Dans certains cas, l’aggravation peut être d’origine communale. Ainsi, une municipalité ayant laissé exécuter des travaux de remblaiement ayant menacé les fondations d’un immeuble a été condamnée à financer une étude géotechnique pour réparer les dommages (Cass. 3e civ., 17 févr. 2015, n° 13-26.797).

C. L’indemnisation en cas de modification illégale de l’écoulement

Lorsqu’une aggravation est constatée, le propriétaire du fonds inférieur peut obtenir réparation du préjudice subi.

  • Une cour d’appel a ainsi condamné un propriétaire ayant modifié la direction des eaux à indemniser le fonds servant (Cass. 3e civ., 15 févr. 2011, n° 10-10.924).
  • La mise en culture d’un terrain ayant entraîné l’érosion des sols et la pollution de bassins en contrebas a conduit à une condamnation sous astreinte à abandonner toute culture sur la parcelle en cause (Dijon, 13 sept. 2005, Juris-Data n° 2005-28-2095).

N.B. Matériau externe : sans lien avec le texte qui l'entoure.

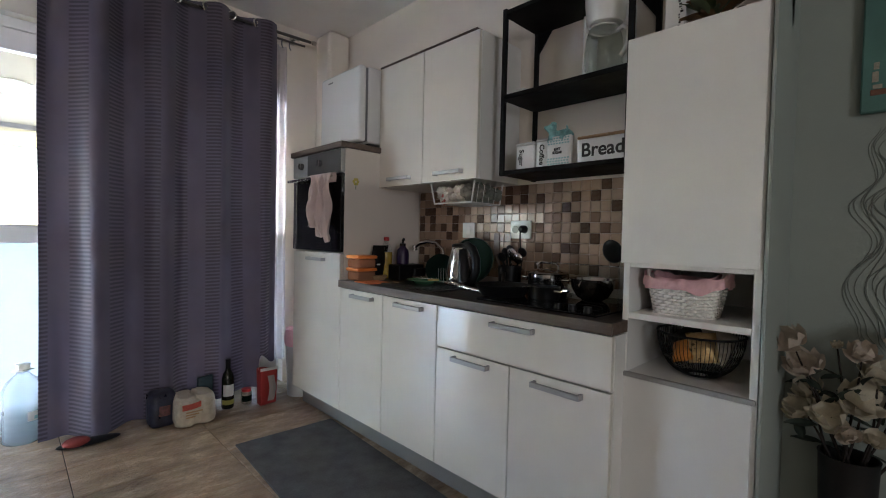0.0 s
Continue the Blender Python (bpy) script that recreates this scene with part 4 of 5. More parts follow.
BAGS = ((1.585, 1.675, 1.385, 0.05, 0), (1.59, 1.575, 1.392, 0.052, 0), (1.585, 1.51, 1.388, 0.046, 3), (1.562, 1.668, 1.36, 0.028, 2), (1.665, 1.505, 1.392, 0.056, 1), (1.72, 1.5, 1.39, 0.05, 1), (1.69, 1.62, 1.388, 0.052, 0), (1.62, 1.492, 1.39, 0.04, 3), (1.735, 1.56, 1.39, 0.045, 3))
for k, (x, y, z, r, m_) in enumerate(BAGS):
    bm = bmesh.new()
    bmesh.ops.create_icosphere(bm, subdivisions=4, radius=r, matrix=Matrix.Translation((x, y, z)) @ Matrix.Diagonal((1.0, 1.1, 0.85, 1)))
    bumpy(bm, 0.024, 26, k * 3.1)
    bumpy(bm, 0.012, 60, k * 1.3)
    bumpy(bm, 0.005, 130, k * 2.2)
    part("bag", bm, M_BAGS[m_], wbk, "crumpled plastic bag", smooth=50)


# ---- on the rack ----
M_PRINT = surface("black_print", (0.015, 0.015, 0.015), 0.6, vary=0.05)
M_TIN = surface("white_tin", (0.74, 0.74, 0.74), 0.32, vary=0.03, relief=0.01)
S1, S2 = 1.4785, 1.8345
FACE = Matrix(((0, 0, -1, 0), (-1, 0, 0, 0), (0, 1, 0, 0), (0, 0, 0, 1)))


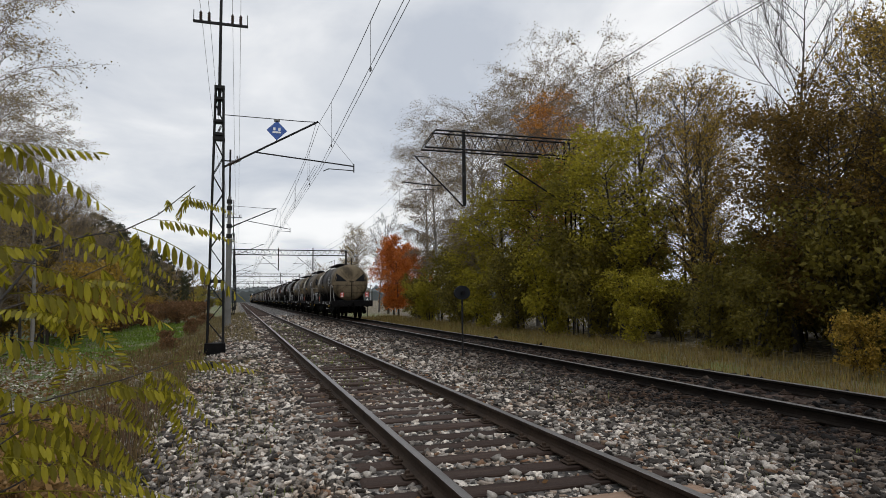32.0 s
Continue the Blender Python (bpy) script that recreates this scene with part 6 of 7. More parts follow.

En revanche, tout changement du régime d’écoulement n’est pas systématiquement constitutif d’une aggravation. Une cour d’appel a jugé que la régularisation du débit par un drainage pouvait être avantageuse (Bourges, 4 juill. 1989, Juris-Data n° 1989-04-4203).


Conclusion

L’aggravation de la servitude d’écoulement des eaux est une source importante de contentieux. Si le propriétaire du fonds inférieur ne peut pas empêcher l’écoulement naturel des eaux, il ne peut pas non plus être contraint de supporter des travaux correctifs en cas d’aggravation. Toute modification de l’écoulement due à une intervention humaine engage la responsabilité du fonds supérieur, qui peut être contraint de prendre des mesures pour rétablir l’équilibre.

La jurisprudence, en développant un cadre strict, veille à maintenir un juste équilibre entre la préservation de la servitude et la protection des propriétés contre des modifications abusives du régime des eaux.